The first consignment of some 1,020,000-coronavirus vaccine arrived in Kenya on Tuesday night.
The Oxford-AstraZeneca vaccines were shipped from the Serum Institute of India (SII). This is the first batch of the 4.1 million doses expected. Ultimately Kenya will import 24 million doses.
Health Cabinet Secretary Mutahi Kagwe said Kenya had been fighting the Covid-19 war with rubber bullets, but with the vaccine, it now has the equivalent of machine guns.
“It’s truly a great day for Kenya. We now have the equivalent of a bazooka or a machine gun in our fight against the virus,” Health CS Mutahi Kagwe said.
He further noted that the war was not over and that Kenya was still in the middle of a pandemic.
The CS was flanked by Transport CS James Macharia and World Health Organization representative Rudi Eggers.
The Qatar Airways plane flight QR1341 ferrying the vaccines touched down at 11.50pm.
Mr. Kagwe said healthcare workers will be the first to receive the Oxford-Astrazeneca vaccine, which is best suited for Africa.
“Healthcare workers and other frontline workers in 47 counties will receive the vaccine in the county referral hospitals,” said Kagwe.
The vaccines will be stored in Kitengela before being distributed across the country.
This will be part of the first phase of the Covid-19 vaccination drive which is set to start on Friday.

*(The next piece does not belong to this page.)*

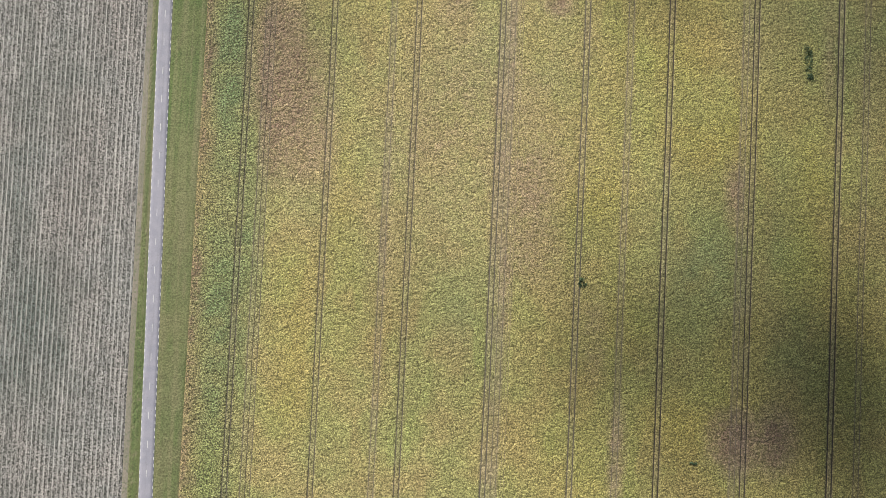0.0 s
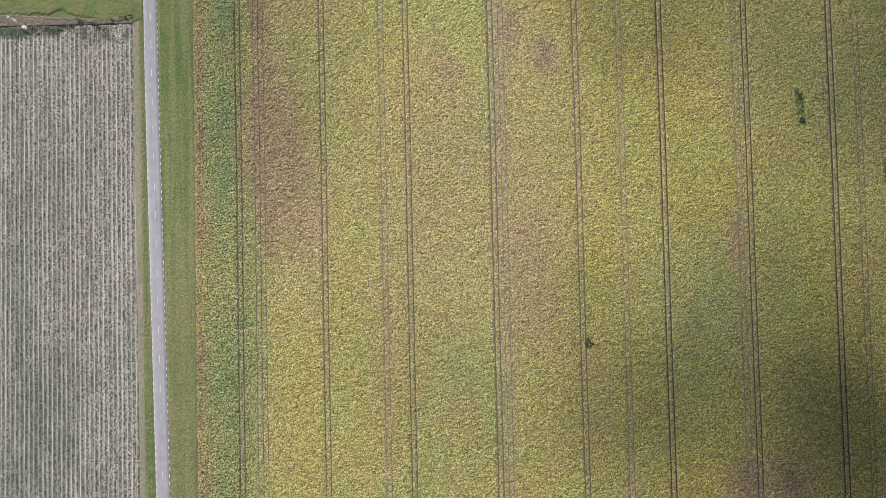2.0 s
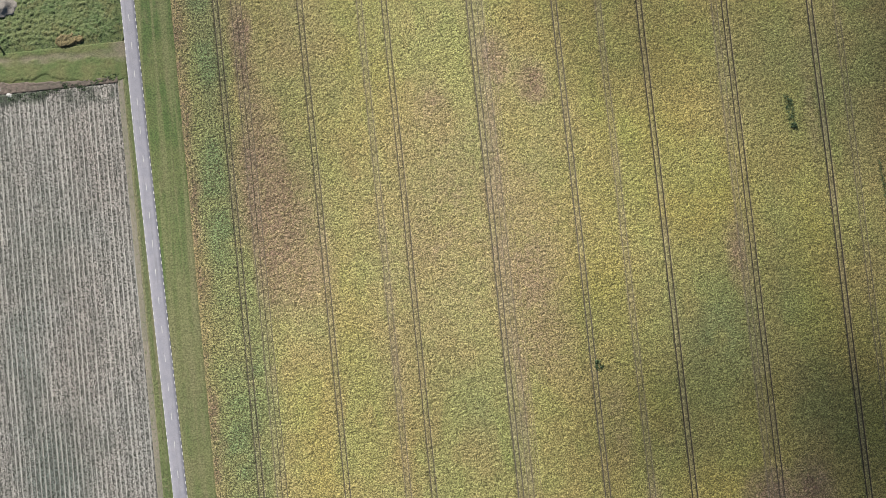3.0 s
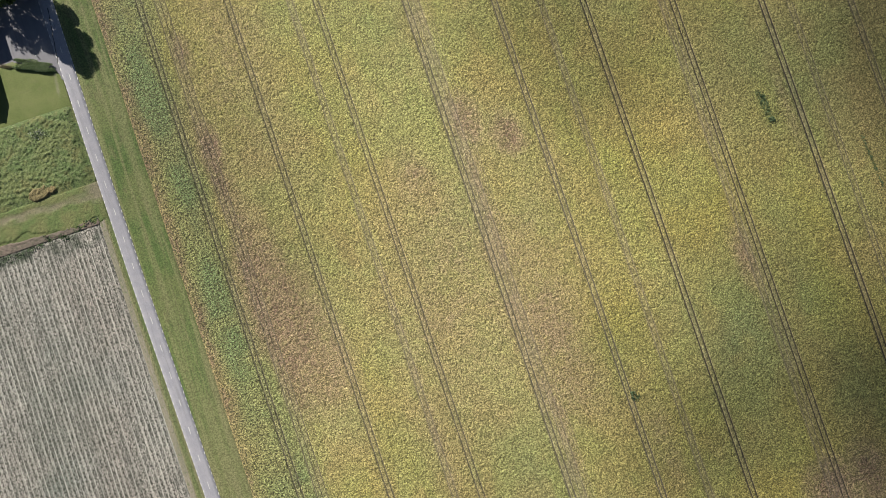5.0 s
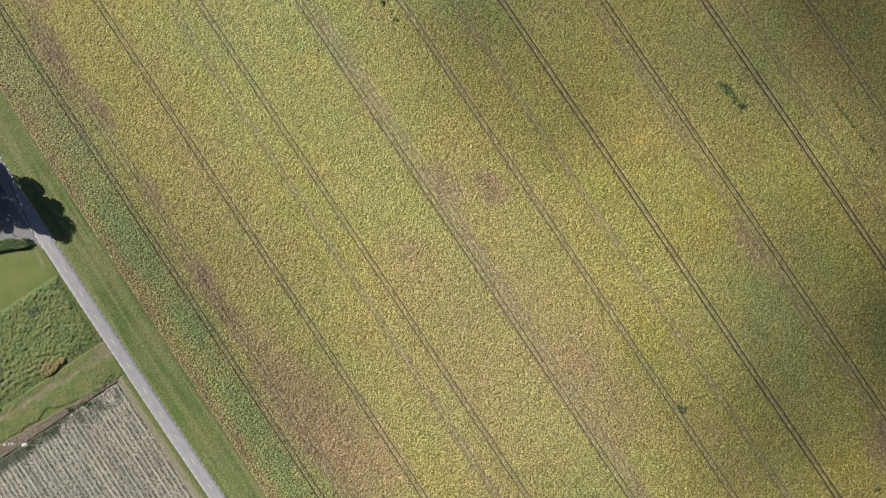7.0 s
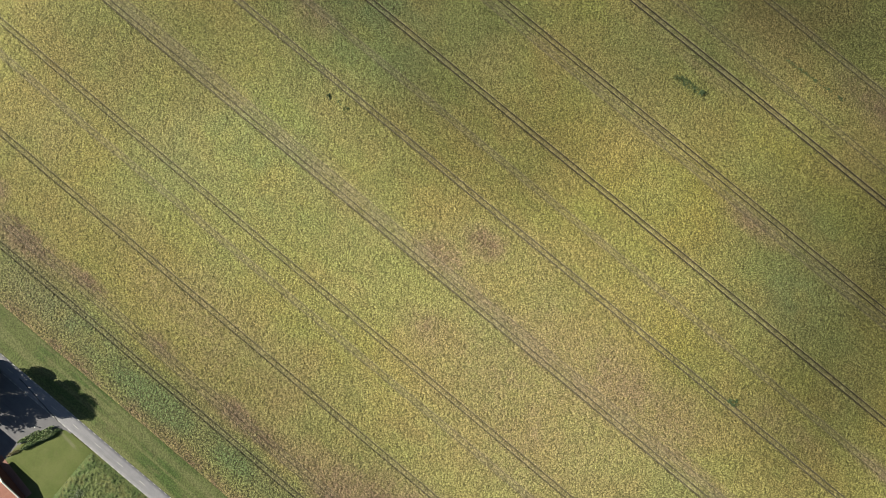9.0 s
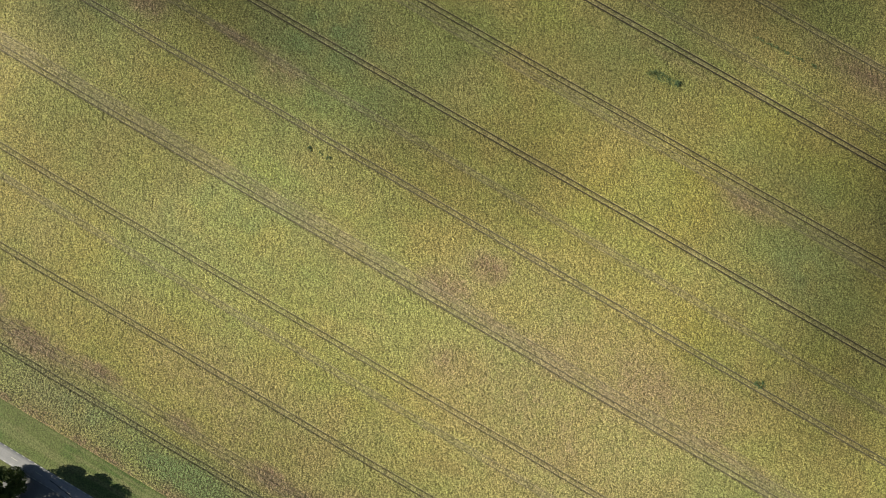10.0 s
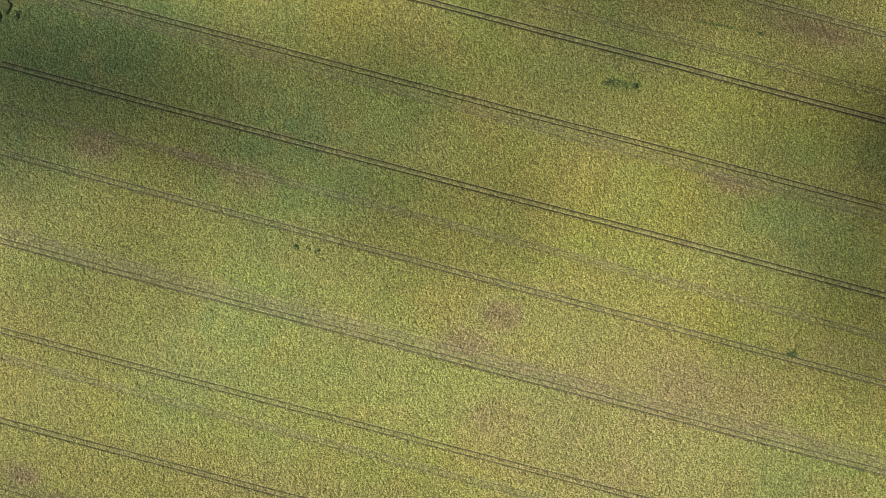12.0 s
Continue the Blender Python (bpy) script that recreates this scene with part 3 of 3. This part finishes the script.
half_line = np.clip(1 - np.abs((row * 2) % 1 - 0.5) * 5, 0, 1)
weeds = np.clip(np.maximum.reduce([0.75 * blob(u, v, -94, -10, 11, 90, values(54, u, v, 9.0)), 1.0 * blob(u, v, -84, -34, 20, 46, values(54, u, v, 9.0)), 0.7 * blob(u, v, -78, 66, 14, 26, values(54, u, v, 9.0)),
                                   0.6 * blob(u, v, -92, 60, 10, 50, values(54, u, v, 9.0)), 0.5 * top_weeds]), 0, 1)
rosy = np.maximum(blob(u, v, -72, 24, 12, 34, values(56, u, v, 12.0)), 0.6 * blob(u, v, -60, 100, 14, 30, values(56, u, v, 12.0)))
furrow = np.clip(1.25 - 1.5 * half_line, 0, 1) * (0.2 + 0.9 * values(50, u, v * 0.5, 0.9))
z = 0.04 + 0.44 * half_line * (0.65 + 0.35 * clumps(57, u, v, 0.95)) + 0.16 * values(58, u, v * 0.7, 0.55) + 0.25 * top_weeds * clumps(59, u, v, 1.2)
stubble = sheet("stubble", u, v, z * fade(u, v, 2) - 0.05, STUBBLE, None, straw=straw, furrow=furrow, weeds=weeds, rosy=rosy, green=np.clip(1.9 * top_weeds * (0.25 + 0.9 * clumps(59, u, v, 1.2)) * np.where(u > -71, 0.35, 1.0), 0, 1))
tagged(stubble, "grey-brown stubble field with pale straw rows and weeds", "field", kind="stuff")

# Bare headland, farm track, meadow and lawn beyond it.
u, v = grid(-150, -44.5, 0.5, 133.8, 139.6, 0.4)
lip = 136.2 + 3.0 * np.clip((-u - 66) / 40, 0, 1)
headland = sheet("bare_strip", u, v, np.where(v < lip + 1.2 * values(61, u, v, 4.0), 0.04 + 0.34 * clumps(62, u, v, 1.1), -0.25) * fade(u, v, 1) - 0.03, BARE)
tagged(headland, "strip of bare trodden soil at the field's edge", "soil", kind="structure")
u, v = strip(lambda y: 0 * y - 150, lambda y: road_middle(y) - HALF + 0.03, 133.4, 152.0, 0.45, 0.45)
margin = 133.6 + 4.2 * np.clip((-u - 62) / 14, 0, 1) + 2.6 * values(48, u, v, 2.6) + 1.2 * values(49, u, v, 0.9)
bend = 147.0 + 1.5 * np.clip((-u - 60) / 40, 0, 1)
rubbed = np.clip(0.95 - np.abs(v - bend) / 2.2 + 1.3 * (values(60, u * 0.4, v, 1.6) - 0.5), 0, 1) * (0.45 + 0.75 * values(46, u * 0.5, v, 4.0))
rubbed = np.maximum(rubbed, np.clip(1.9 - np.hypot((u + 42.0) / 3.6, (v - 148.2) / 3.6) - 0.5 * values(39, u, v, 1.4), 0, 1))
path = sheet("farm_track", u, v, np.where(v > margin, (0.14 + 0.22 * clumps(63, u, v, 1.0) * (1 - rubbed) - 0.05 * rubbed) * fade(u, v, 1) - 0.03, -0.02), TRACK, None, worn=rubbed)
tagged(path, "grassy farm track with worn pale wheel marks", "track", kind="structure")
u, v = strip(lambda y: 0 * y - 150, lambda y: road_middle(y) - HALF - 0.1 - 1.8 * np.clip((153.5 - y) / 3, 0, 1), 149.5, 186.6, 0.4, 0.4)
ripple = np.sin((np.hypot(u + 80, v - 128) * 2.4) + 3 * values(64, u, v, 8.0))
swirl = u * np.cos(3 * values(71, u, v, 14.0)) + v * np.sin(3 * values(71, u, v, 14.0))
tall = 0.22 + 0.30 * clumps(65, u, v, 1.3) * values(66, u, v, 5.0) + 0.50 * values(67, u, v, 0.8) + 0.22 * values(72, swirl * 1.6, v * 0.3, 1.0) + 0.15 * values(70, u, v, 2.2) + 0.12 * ripple * np.exp(-((v - 156) / 6) ** 2)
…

Kenya has recorded 106,470 coronavirus cases since March 2020 when the first case was reported in Kenya. Fatalities stand at 1,863.
The government will spend about Sh933.2 million in Phase I of the vaccination programme. A huge amount of the money (Sh592.6 million) will be used to store, distribute, clear, procure vaccines and injecting devices.
The vaccine is made from a weakened (attenuated) version of a common cold virus (known as an adenovirus) from chimpanzees. It has been modified to look more like coronavirus, although it cannot cause illness.
No one given the vaccine in trials developed severe coronavirus or needed hospital treatment.
The vaccine can be stored in a normal fridge with temperatures of between two and eight degrees, making it much easier to distribute.
The vaccine has a mild side effects and is recommended in two doses (0.5ml). The WHO recommends an interval of eight to 12 weeks between the doses.
Some of the side effect that may affect more than one in 10 people
include sore arm, headache, chills, tiredness, fever, dizziness, and weakness.
The side effects last for a few days and one gets better within days.